Trying to Make Sense of Messianic “Judaism”
Editor’s Note: We asked Rabbi Jason Miller to explain to readers why there was such an uproar over a Messianic “rabbi” delivering a prayer at a political rally last week.
With the controversy last week of Loren Jacobs, a leader of a Bloomfield Hills church who calls himself a “rabbi,” delivering a politically charged invocation at a Republican party rally featuring Vice President Mike Pence, there have been a lot of questions regarding the messianic “Judaism” movement.
The first time I had ever heard of messianic Jews or the group called “Jews for Jesus” was as a high school student. Preparing us for the college campus, teachers at my synagogue’s Hebrew high school informed us that there are proselytizing Christians who claim to be Jewish and seek to convert Jewish students to Christianity. Some of these “Jews for Jesus” adherents, we were taught, were, in fact, apostate Jews who had left our faith and believe Jesus is the Messiah.
While I don’t recall any direct encounters with any proselytizing Christians during my four years at Michigan State University, I did have an unusual experience in a course called the “Foundations of Judaism.” The course was part of the Religious Studies Department and the teacher, Mark Kinzer, did a wonderful job teaching a wealth of material in the course. At that time, I was already planning to apply to rabbinical school, and the lectures and reading material helped prepare me. My eight years at Hillel Day School were good for a foundational understanding, but Prof. Kinzer went much deeper into the history of Judaism. I presumed the instructor was Jewish, but I was not certain. On the final day of class, I asked him which denomination of Judaism he affiliated, and he simply stated, “it’s complicated.” I didn’t pry.
Several years later, after I had become a rabbi, I was working at the University of Michigan Hillel Foundation. I encountered Prof. Kinzer at a meeting for campus religious leaders. It was there that he explained he was a Messianic “rabbi.” I felt duped and confused at that moment. (He never alluded to his own theology during the class and never mentioned Christian messianism.) He explained that he was not part of the “Jews for Jesus” group and didn’t seek to convert anyone. While I appreciated Prof. Kinzer’s academic integrity and I learned from him, had he been introduced as a rabbi at an event, I would feel just as insulted as I felt after watching Loren Jacobs’ prayer.
Their Mission: Convert Jews
So, how do we understand messianic “Judaism” and Jews for Jesus?

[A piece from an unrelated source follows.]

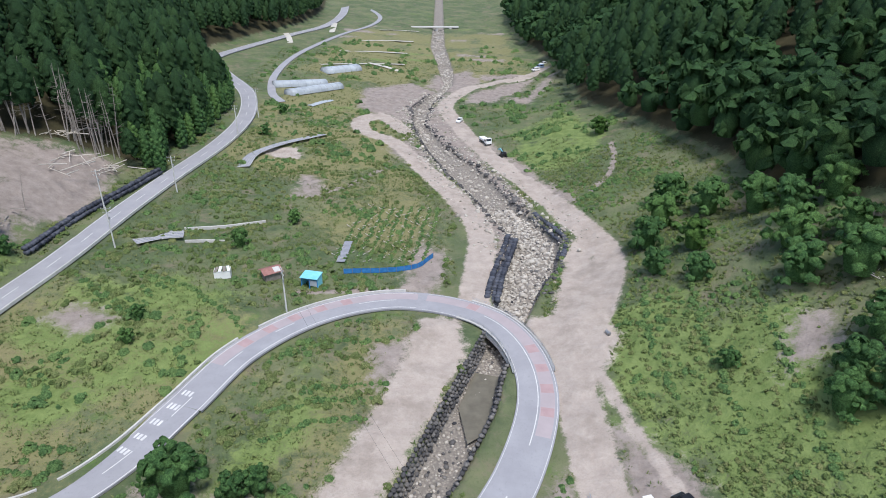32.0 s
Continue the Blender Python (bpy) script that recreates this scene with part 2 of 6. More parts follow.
RED = plain("rusty_red_paint", (0.42, 0.08, 0.05), (0.52, 0.13, 0.08), 1.2, 0.6, 0.2, 0.02, (0.22, 0.09, 0.06))
WHITE = plain("white_paint", (0.7, 0.7, 0.69), (0.8, 0.8, 0.79), 0.5, 0.4, 0.05)
BLACK = plain("black_paint", (0.012, 0.013, 0.016), (0.022, 0.024, 0.028), 0.8, 0.3, 0.05)
SLATE = plain("slate_blue_paint", (0.16, 0.24, 0.36), (0.22, 0.31, 0.44), 0.8, 0.45, 0.1)
RUBBER = plain("rubber", (0.018, 0.018, 0.018), (0.035, 0.034, 0.033), 2.0, 0.85, 0.3)
STEEL = plain("grey_steel", (0.3, 0.31, 0.32), (0.42, 0.43, 0.44), 1.0, 0.5, 0.2, 0.01, (0.24, 0.22, 0.2), 0.6)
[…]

And, why has the Jewish community been so upset that a so-called messianic “rabbi” offered a prayer at that political rally?
Throughout the centuries, Jewish people were subject to intense missionary activity by the Catholic Church and various Protestant groups. Many Jews left Judaism and converted to Christianity, either by force or voluntarily. In early 20th-century America, attempts to convert Jews to Christianity were common, but often unsuccessful. In the 1970s, a new organization sponsored by Protestants was formed called “Jews for Jesus.” Other smaller groups, calling themselves “Messianic Jews,” followed.
Members of “Jews for Jesus” are encouraged to consider themselves to be “completed Jews.” Some members are born Jews who accepted Jesus as their lord, while others were not born Jewish but consider themselves to now be Jewish. Essentially, this group’s mission is to convert Jews to Christianity.
Historically, Jews who converted to Christianity were often interested in staying far away from being identified with Judaism. However, “Messianic Jews” stress their Jewishness and demand to be recognized as Jews by the Jewish community. The members of “Jews for Jesus” or any other messianic “Jewish” group who were legitimately Jewish at first would now be considered apostate Jews, the term used for one who has taken the definitive step of professing and joining another religion.
An “apostate” is the term the Jewish community would apply to Loren Jacobs, the individual who delivered the prayer at the rally featuring Mike Pence (it was originally an invocation and then he was called back on stage to offer a memorial prayer for the victims of the synagogue massacre in Pittsburgh).
Some have questioned why the Jewish community was so offended by Jacobs being asked to offer a prayer. Some in the Christian community were confused as to why the Jewish community couldn’t treat Jacobs’ words in an ecumenical fashion.
The issue for many in the Jewish community is that Jacobs self-identifies as a Jewish rabbi, which is offensive to Jews because he has chosen to become an apostate, recognizing Jesus as his lord and savior.
The fact that Loren Jacobs was introduced as a rabbi and Jewish leader was an affront to the Jewish community. It was unacceptable and insensitive. Had a non-Jewish faith leader been asked to deliver a memorial prayer for the Jewish victims who were murdered while in prayer, that would have been acceptable. Although, the ideal situation would have been to have a rabbi deliver the prayer or a variety of faith leaders offer prayer as has been the case in many of the memorial vigils around the world.